When Rolex developed the Yacht-Master in 1992, they sought to create a top-shelf version of the Submariner diver’s watch. Rumor has it that Rolex wasn’t quite brave enough to make any drastic changes to the design of the Submariner itself, resulting in the Yacht-Master being adding to the catalog as its own model. Both models may look similar with the use of a dial topped with lume, a robust Oyster case, and a timing bezel, but they serve two very different functions. While the Submariner is meant for use while far below the surface of the sea, the Yacht-Master is better suited for the decks of a yacht. Since its release over 20 years ago, the Yacht-Master has become a highly sought-after timepiece, thanks to a blend of bold aesthetics and quality craftsmanship.
Using the how to use the Yacht-Master bezel is easy as one, two, three.

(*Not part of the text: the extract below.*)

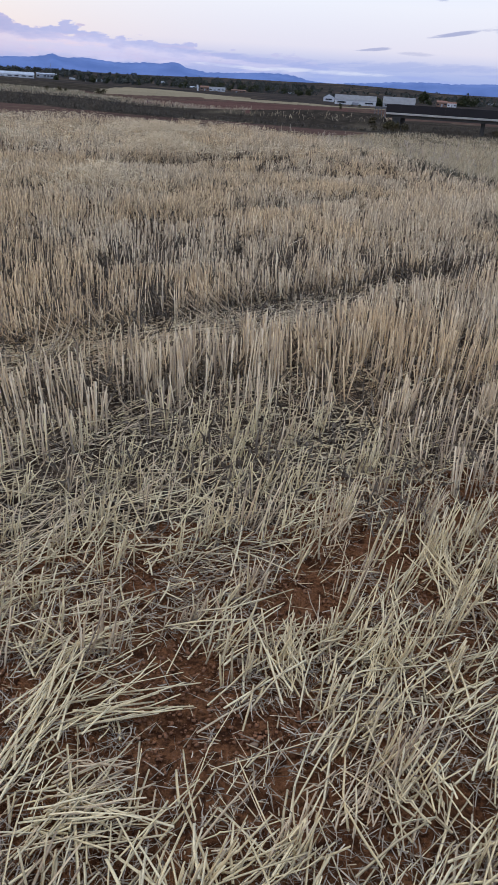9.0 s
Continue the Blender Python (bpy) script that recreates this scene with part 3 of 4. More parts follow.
def stand(x, y):
    """Height and thickness of the standing stubble at a place (thickness 0..1)."""
    front = np.interp(x, [-1.5, 0.15, 0.5, 0.95, 1.5, 2.1, 2.7, 4.0], [2.55, 2.60, 2.45, 2.34, 2.26, 2.15, 1.85, 1.0]) + 0.10 * ripple(x, y, 0.5, 9.0)
    tall = ramp01(y - front, -0.05, 0.22)
    lane_mid = np.interp(x, [0.0, 0.4, 2.5, 5.0, 8.0], [3.15, 3.06, 3.02, 3.08, 3.2])
    lane_half = np.interp(x, [0.0, 0.5, 2.3, 3.2, 6.0], [0.04, 0.22, 0.30, 0.26, 0.16])
    lane = (1 - ramp01(np.abs(y - lane_mid + 0.06 * ripple(x, y, 0.4)), lane_half * 0.80, lane_half * 1.10)) * ramp01(x, 0.55, 1.1)
    short = ramp01(y, 0.95, 1.3) * np.where(x < 0.55, 0.55, np.maximum(ramp01(y, 1.0, 1.9) * 0.45 + 0.35, ramp01(x, 1.2, 1.8) * 0.8))
    rows = np.where(x < 0.62, np.maximum(np.exp(-((y - 1.80) / 0.07) ** 2), np.maximum(0.75 * np.exp(-((y - 1.36) / 0.05) ** 2), 0.22 * ramp01(y, 1.9, 2.3))), 1.0)
    thick = np.maximum(tall, short * rows * (1 - tall))
    thick = thick * (1 - 0.93 * lane) * (bare(x, y, 1.05) < 0)
    low = np.interp(x, [0.0, 0.6, 1.5, 2.4], [0.125, 0.13, 0.155, 0.18]) + 0.025 * ramp01(y, 1.2, 2.0) * ramp01(x, 0.6, 1.2) + 0.02 * ripple(x, y, 0.3, 1.0)
    r, a = polar(x, y)
    far = ramp01(r, 3.5, 7.0)
    high = 0.20 + 0.03 * ramp01(y, 3.05, 2.75) + 0.025 * ripple(x, y, 0.6, 6.0) + ramp01(r, 9.0, 16.0) * 0.04 + far * 0.08 * ripple(x * 0.3, y, 0.8, 2.0) + 0.03 * ripple(x * 0.5, y, 3.5, 2.0) * far
    high = np.maximum(high * (1 - 0.08 * ramp01(r, rim(a) - 5, rim(a))), 0.1)
    height = low * (1 - tall) + high * tall
    height = np.where(lane > 0.5, 0.09, height)
    return height, thick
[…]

As its name would suggest, the Yacht-Master was developed as a tool-watch for sailing, offering waterproofness up to 330 feet via a Triplock screw-down crown, a maxi dial with fat hands and larger hour markers, a secure three-link Oyster bracelet, and a bidirectional rotatable timing bezel. Most references feature a bezel crafted from precious metals and distinguished by a sand-blasted insert and raised, high-polish graduations. It’s worth noting that the Yacht-Master was initially only offered in an all-gold finish, with more affordable two-tone options hitting the market shortly after. Tapered lugs complement the luxurious style of the bezel nicely, giving the Yacht-Master a look that stands apart from its muse the Submariner.
Getting back to the Yacht-Master’s status as a sports watch as well as a boating watch, the bezel’s primary function is to measure amounts of time while at sea as well as sync with race start times. With a build similar to the Submariner, you can expect some of its key functions to operate in the same way.

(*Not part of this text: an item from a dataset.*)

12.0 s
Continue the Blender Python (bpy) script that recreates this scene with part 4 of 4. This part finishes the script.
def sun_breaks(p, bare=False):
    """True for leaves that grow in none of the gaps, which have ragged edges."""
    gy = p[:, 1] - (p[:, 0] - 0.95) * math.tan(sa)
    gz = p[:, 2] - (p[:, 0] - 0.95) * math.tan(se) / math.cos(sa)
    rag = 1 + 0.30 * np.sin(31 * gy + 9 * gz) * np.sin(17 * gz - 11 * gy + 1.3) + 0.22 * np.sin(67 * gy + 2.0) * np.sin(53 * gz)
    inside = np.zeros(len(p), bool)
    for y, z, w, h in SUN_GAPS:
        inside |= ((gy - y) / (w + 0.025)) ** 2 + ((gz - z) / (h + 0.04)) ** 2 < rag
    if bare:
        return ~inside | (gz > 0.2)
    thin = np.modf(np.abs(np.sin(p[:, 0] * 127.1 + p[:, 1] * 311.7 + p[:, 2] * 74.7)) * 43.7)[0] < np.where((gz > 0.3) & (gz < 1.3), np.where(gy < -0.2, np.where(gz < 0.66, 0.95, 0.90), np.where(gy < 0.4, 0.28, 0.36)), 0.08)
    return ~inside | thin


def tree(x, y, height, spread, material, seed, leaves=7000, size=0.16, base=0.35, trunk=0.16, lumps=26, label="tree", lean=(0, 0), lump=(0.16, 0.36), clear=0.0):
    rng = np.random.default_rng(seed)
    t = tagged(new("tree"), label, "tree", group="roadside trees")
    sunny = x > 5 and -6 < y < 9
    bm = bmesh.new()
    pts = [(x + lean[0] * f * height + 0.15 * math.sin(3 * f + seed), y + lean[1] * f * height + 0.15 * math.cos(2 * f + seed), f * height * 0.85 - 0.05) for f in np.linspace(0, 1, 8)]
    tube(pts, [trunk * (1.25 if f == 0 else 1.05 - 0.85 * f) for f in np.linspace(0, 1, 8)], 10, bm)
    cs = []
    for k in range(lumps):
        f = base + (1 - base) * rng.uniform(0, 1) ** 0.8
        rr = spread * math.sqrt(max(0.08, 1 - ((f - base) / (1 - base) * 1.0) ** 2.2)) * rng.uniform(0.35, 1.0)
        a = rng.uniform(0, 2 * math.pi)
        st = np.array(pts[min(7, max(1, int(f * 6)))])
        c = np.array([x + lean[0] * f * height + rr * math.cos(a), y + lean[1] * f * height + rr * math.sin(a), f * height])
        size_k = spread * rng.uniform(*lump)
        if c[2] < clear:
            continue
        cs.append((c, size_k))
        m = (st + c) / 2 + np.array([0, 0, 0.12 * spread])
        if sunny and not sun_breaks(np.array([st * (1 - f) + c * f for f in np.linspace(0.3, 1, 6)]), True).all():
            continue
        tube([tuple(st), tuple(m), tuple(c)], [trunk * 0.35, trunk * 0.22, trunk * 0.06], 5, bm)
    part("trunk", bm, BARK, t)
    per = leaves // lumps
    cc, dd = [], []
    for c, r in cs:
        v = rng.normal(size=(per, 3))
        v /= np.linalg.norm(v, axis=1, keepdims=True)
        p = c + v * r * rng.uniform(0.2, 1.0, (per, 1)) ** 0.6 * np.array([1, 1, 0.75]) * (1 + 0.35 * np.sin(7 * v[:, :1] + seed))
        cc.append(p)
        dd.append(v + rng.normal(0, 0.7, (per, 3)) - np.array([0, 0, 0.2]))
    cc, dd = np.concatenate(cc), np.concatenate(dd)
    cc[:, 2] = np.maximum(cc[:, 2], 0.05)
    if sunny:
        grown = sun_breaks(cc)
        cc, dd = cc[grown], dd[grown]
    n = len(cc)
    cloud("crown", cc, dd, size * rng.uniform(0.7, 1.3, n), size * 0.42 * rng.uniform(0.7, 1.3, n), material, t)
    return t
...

Did you know how to use this simple mechanic on the watch? Comment below.
How to Use the Bezel to Sync with Regatta Start Times as well as Measure Elapsed Time
The first ten minutes on the bezel can be used to sync with Regatta start times, which can be done by aligning the zero position on the bezel with the minute hand, then using the 10-minute hashes to count down to the race start time. The bezel can also be set a certain amount of time into the future, allowing the minute hand to countdown towards that set time, essentially functioning as a timer.
Measuring elapsed time via the Yacht-Master bezel is pretty straightforward. To start, rotate the bezel in either direction to sync the zero position with the minute hand. Once finished, the minute hand will point to the amount of time that has passed.
All of these options are extremely useful while sailing but have several applications towards life on land as well, making the Yacht-Master ideal for any lifestyle. We will save the Yacht-Master II bezel for another day.